A new virtual interface is now available, at0. This is the interface thats gonna respond to wireless client probe requests. At this stage it needs to be configured and given and ip address.

# ifconfig at0 netmask up
# ifconfig at0 mtu 1400

Our access point with the name "GoodAP" should now be broadcasting and clients would be able see it. However we are not complete in setting up our AP. Our clients need to be able to get a IP address via dhcp server and be able to resolve dns requests via a dnsserver. You would need a dhcp.conf config file. You can find many examples on the web of simple configs.



option domain-name-servers;
default-lease-time 360;
max-lease-time 720;

subnet netmask {
option subnet-mask;
option routers;
option broadcast-address;
option domain-name-servers;

Issuing the next two commands will take care of some permission issues when running the dhcpd server. Dhcpd server is run under the dhcpd user account, which do not have write permissions for the directory /var/run. To overcome this issue, simple do the following:

touch /var/run/dhcpd.pid
chown dhcpd:dhcpd /var/run/dhcpd.pid

By issuing the above, you are now giving the server permissions to have the relevant access to its PID file that it attempts to create and write to.

# chown dhcpd {dhcpd.conf,dhcpd.leases}
# chgrp dhcpd {dhcpd.conf,dhcpd.leases}
Remember, you may have to do the same for the parent folder as well from which the script or command is being ran

Start the dhcpd service:
# dhcpd3 -cf dhcpd.conf -lf dhcpd.leases -f at0
Note: You may get some errors relating to permissions and writing to the lease file. Simply change the user and group ownership of your leases file. You may also have to change the permissions of the directory as well. I made a directory specifically for my config and lease files and had to change the ownership permissions to the file and directory for everything to work fine.

Since the dhcpd.conf file sets the clients up to use our ip as the DNS server, we can set up a simple DNS server to handle the requests. I used dnsmasq (apt-get install dnsmasq). It works straight off a fresh install with no configuration. It uses the its local/etc/resolv.conf to forward the requests to. So basically, it listens on port 53 and forwards the request to the servers listed in /etc/resolve.conf. It may also cache these lookups as well.

Start the simple dns cacheing server.
# dnsmasq restart

You would need to set your kernel to forward mode to forward all packets not destined for it
# echo 1 > /proc/sys/net/ipv4/ip_forward

The last thing we really need to do here is to set IP masqerading. It allows the synchronization between two networks with different IP address, like a NAT router.

# iptables -t nat -A POSTROUTING -o eth0 -j MASQUERADE

With this setup, airbase-ng will set up the AP interface for you, its your duty to start the necessary dhcp and dns servers to automate client setups. Forwarding withing the kernel is crucial so the clients wont be succeptable to denial of service by the kernel and an all important ip masquerade command for synchronization between the wireless nic and ethernet nic on the laptop.
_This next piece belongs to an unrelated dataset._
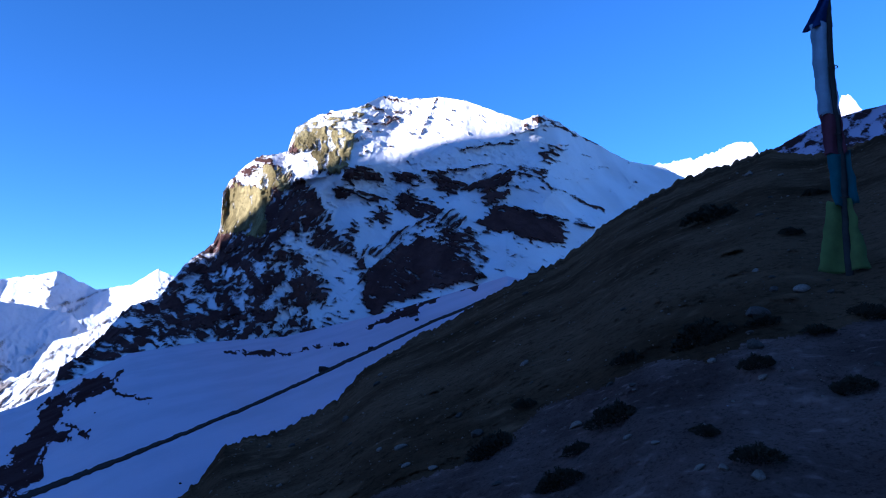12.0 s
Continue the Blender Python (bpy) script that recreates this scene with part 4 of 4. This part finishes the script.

The above is a basic overview of how this is done and may require an above average understanding of linux and servers. These are the basic commands that should get you up and going, although on your machine, there may be some things that need tweaking. Remember, everymachine is different and what might work for me may not work for you without little modifications on your system. Its very important to know what you are doing and what to expect from these tools as this knowledge would prove to be very valuable when you have to troubleshoot problems.